Nel mio lavoro di piercer, genitori che accompagnano i figli mi chiedono “il senso del fare queste cose”, cioè tatuaggi o piercing. La prima cosa che mi viene in mente, pensando al contesto culturale in cui viviamo, è: riappropriarsi del proprio corpo.
La civiltà occidentale, per secoli, è stata dominata da un’etica cristiana che concepiva il corpo come appartenente a Dio: alterarlo era tabù.
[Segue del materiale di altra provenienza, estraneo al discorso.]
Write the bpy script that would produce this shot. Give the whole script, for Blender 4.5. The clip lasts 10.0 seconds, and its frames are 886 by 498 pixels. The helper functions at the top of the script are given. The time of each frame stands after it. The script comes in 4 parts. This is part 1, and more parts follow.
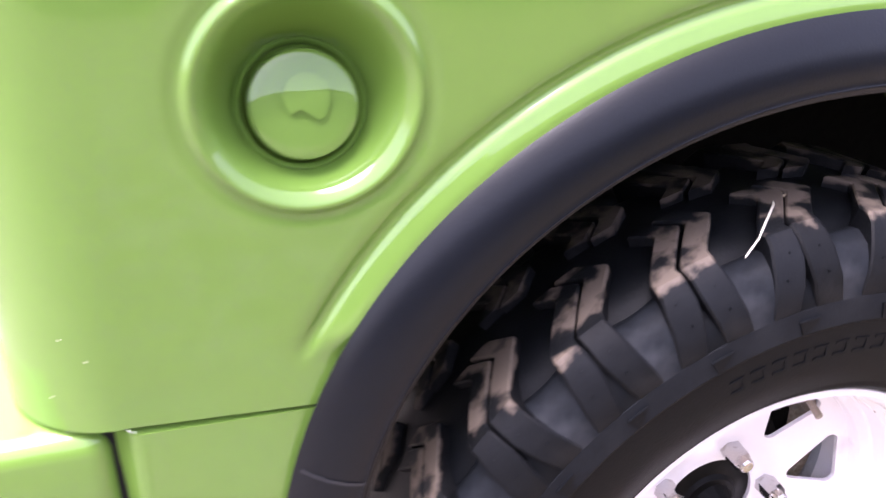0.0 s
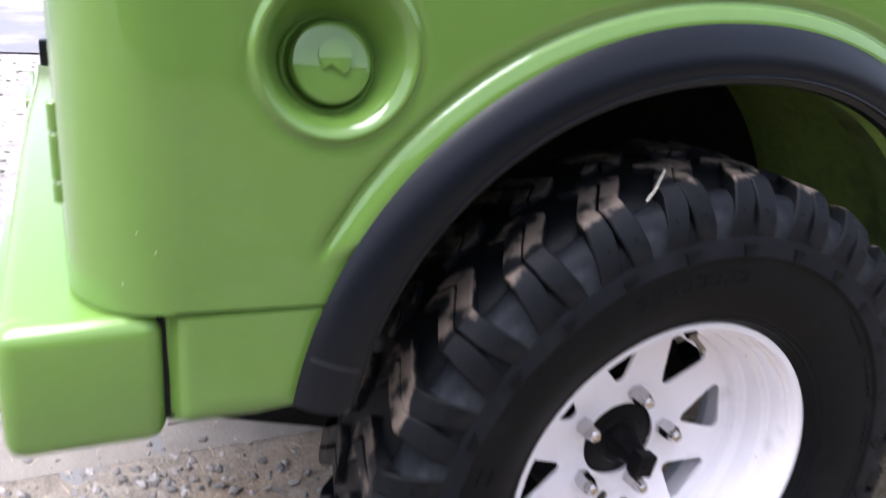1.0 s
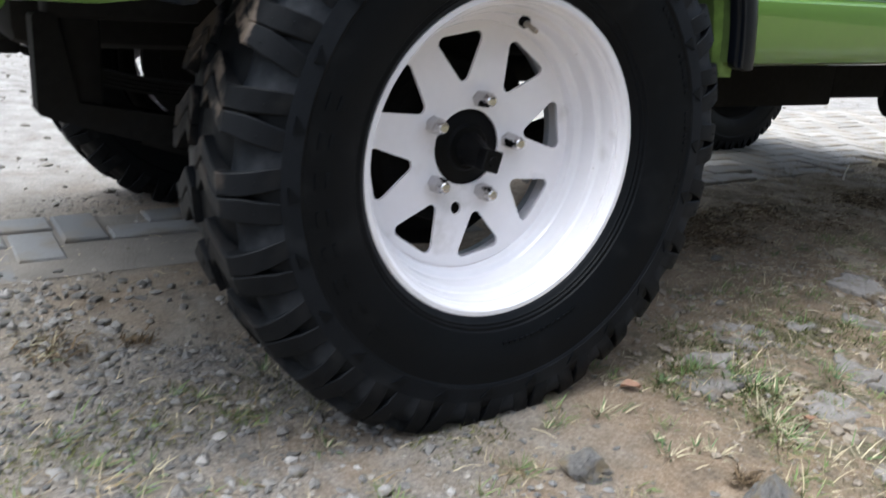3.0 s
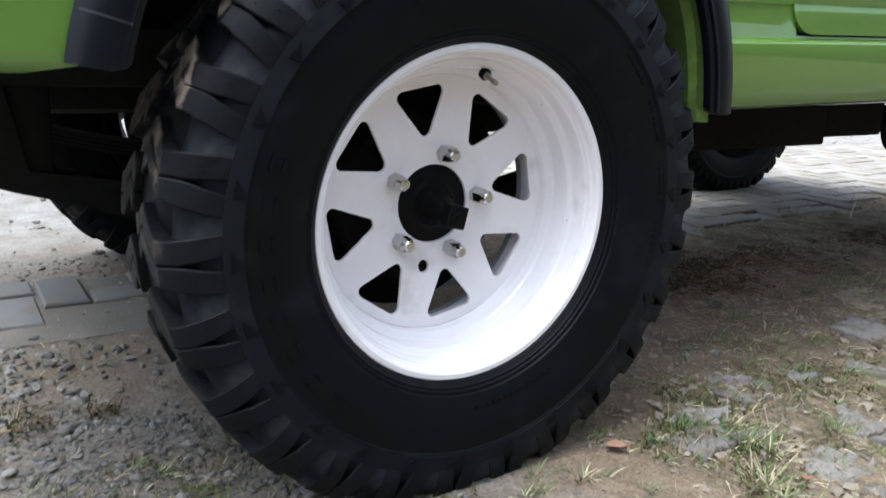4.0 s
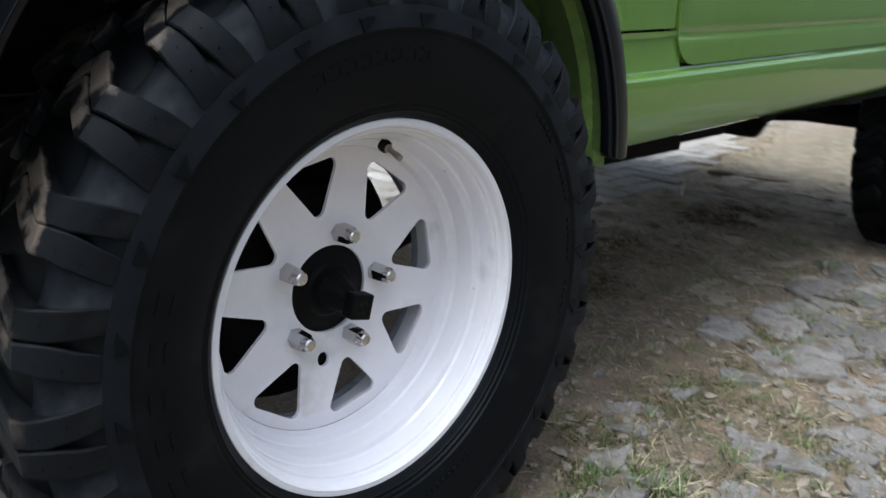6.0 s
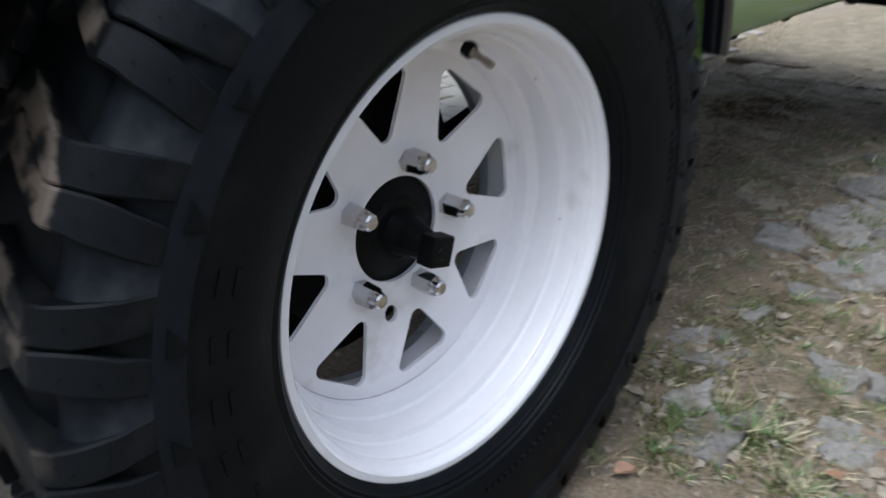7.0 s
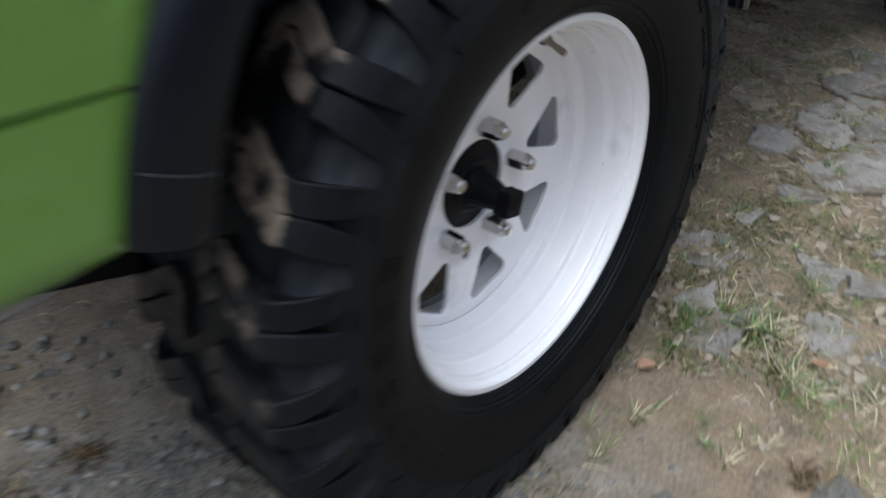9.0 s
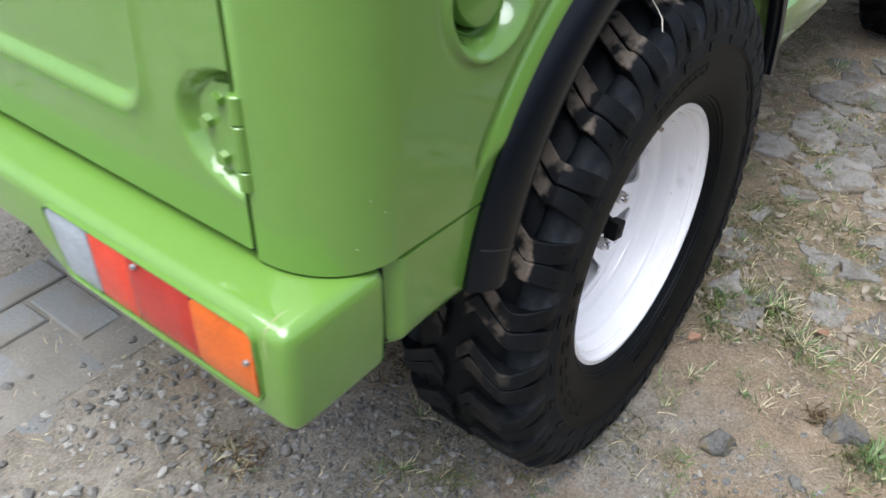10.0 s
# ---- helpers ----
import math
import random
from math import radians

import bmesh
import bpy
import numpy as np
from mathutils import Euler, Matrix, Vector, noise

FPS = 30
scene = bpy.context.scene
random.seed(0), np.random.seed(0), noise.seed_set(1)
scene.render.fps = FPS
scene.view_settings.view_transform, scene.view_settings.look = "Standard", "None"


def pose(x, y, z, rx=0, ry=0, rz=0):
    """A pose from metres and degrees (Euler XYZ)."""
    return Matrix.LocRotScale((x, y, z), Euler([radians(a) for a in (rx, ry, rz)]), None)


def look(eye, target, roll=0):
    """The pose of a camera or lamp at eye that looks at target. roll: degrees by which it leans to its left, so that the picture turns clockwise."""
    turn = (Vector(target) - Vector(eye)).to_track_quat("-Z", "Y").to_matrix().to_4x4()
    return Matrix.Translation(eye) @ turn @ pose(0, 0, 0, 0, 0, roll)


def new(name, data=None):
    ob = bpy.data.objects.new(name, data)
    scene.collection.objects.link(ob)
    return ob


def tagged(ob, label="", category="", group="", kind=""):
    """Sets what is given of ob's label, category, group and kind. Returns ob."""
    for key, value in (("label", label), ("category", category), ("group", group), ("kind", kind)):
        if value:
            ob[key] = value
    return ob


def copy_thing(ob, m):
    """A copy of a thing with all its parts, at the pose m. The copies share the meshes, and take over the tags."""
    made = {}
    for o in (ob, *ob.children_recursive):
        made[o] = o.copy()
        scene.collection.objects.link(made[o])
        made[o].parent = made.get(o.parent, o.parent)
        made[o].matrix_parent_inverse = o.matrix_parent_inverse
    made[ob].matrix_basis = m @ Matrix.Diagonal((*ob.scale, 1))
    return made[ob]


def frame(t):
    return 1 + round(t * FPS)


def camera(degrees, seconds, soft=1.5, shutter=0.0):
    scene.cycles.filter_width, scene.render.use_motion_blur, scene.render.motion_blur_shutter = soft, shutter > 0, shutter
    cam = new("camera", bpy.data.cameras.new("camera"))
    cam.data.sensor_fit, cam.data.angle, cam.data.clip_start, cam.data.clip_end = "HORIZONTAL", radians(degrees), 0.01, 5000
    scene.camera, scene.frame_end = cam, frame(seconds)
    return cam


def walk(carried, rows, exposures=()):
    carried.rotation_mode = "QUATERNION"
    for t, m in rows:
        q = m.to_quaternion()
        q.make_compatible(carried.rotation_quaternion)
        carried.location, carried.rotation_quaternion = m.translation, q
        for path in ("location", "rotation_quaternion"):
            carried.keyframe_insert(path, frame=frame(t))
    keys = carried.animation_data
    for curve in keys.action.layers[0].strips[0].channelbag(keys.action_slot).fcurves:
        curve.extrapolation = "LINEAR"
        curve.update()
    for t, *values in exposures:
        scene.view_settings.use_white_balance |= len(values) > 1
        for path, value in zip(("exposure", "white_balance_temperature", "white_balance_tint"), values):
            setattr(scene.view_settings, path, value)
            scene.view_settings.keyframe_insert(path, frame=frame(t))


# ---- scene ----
cam = camera(56.3, 10.0, shutter=0.8)
PATH = [
    (0, (-0.489, -0.539, 1.001), (0.055, 1.164, 0.105), 1.3),
    (0.5, (-0.581, -0.619, 0.956), (0.12, 1.113, 0.244), 1.3),
    (0.8, (-0.600, -0.674, 0.965), (0.183, 1.008, 0.218), 3.3),
    (1, (-0.624, -0.721, 0.95), (0.171, 0.98, 0.261), 4.6),
    (1.5, (-0.706, -0.772, 0.852), (0.282, 0.8, 0.109), 4.7),
    (2, (-0.742, -0.848, 0.734), (0.383, 0.657, 0.05), 0.3),
    (2.5, (-0.708, -0.895, 0.623), (0.278, 0.707, -0.056), 3.4),
    (3, (-0.657, -0.91, 0.57), (0.409, 0.672, -0.032), 4.5),
    (4.5, (-0.535, -0.907, 0.589), (0.493, 0.749, 0.142), 1.6),
    (5, (-0.51, -0.897, 0.604), (0.564, 0.742, 0.204), 0.9),
    (6.5, (-0.583, -0.597, 0.722), (0.849, 0.602, 0.008), 3.1),
    (7, (-0.51, -0.503, 0.674), (0.831, 0.728, -0.155), 0.9),
    (7.5, (-0.439, -0.419, 0.645), (0.889, 0.806, -0.212), 0.1),
    (8, (-0.417, -0.419, 0.682), (0.837, 0.831, -0.247), -0.7),
    (8.5, (-0.471, -0.452, 0.734), (0.775, 0.752, -0.265), -0.7),
    (9, (-0.65, -0.474, 0.823), (0.623, 0.589, -0.295), 1.0),
    (9.5, (-0.892, -0.463, 0.999), (0.392, 0.537, -0.163), 0.0),
    (10, (-1.009, -0.454, 1.094), (0.272, 0.521, -0.092), 1.1),
]
walk(cam, [(t, look(eye, target, roll)) for t, eye, target, roll in PATH],
     exposures=[(0.0, 2.46, 6350, 33), (0.5, 1.80, 6150, 26), (1.0, 1.54, 6050, 19), (1.5, 1.30, 6050, 14), (2.0, 1.28, 6050, 9), (2.5, 1.24, 6050, 8), (3.0, 1.08, 6050, 7), (4.5, 1.17, 5950, 6), (5.0, 1.17, 5900, 6), (6.5, 0.60, 5850, 5), (7.0, 0.66, 5800, 5), (8.0, 0.66, 5750, 4), (9.0, 0.66, 5950, 4), (9.5, 1.12, 6100, 6), (10.0, 0.93, 6050, 6)])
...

Esistevano eccezioni al dogma, percepite come forma di devianza: ferite autoindotte per simboleggiare il martirio di Cristo, aristocratici e marinai che si tatuavano in terre esotiche, carcerati e outsider che “segnando” la propria pelle rivendicavano un’individualità negata.
Con l’avvento dell’illuminismo, il tabù continuò tuttavia a perseverare, tanto che studiosi come Cesare Lombroso considerarono queste pratiche una predisposizione alla perdizione fisica e morale. È a metà del ‘900 che si verifica un radicale mutamento etico: dagli anni ‘70 in alcune controculture come quella punk si diffondono pratiche di body mod sempre più provocatorie e sperimentali. Uno scontro evidente tra etica comunitarista e individualista: il corpo è mio e non appartiene a nessun altro.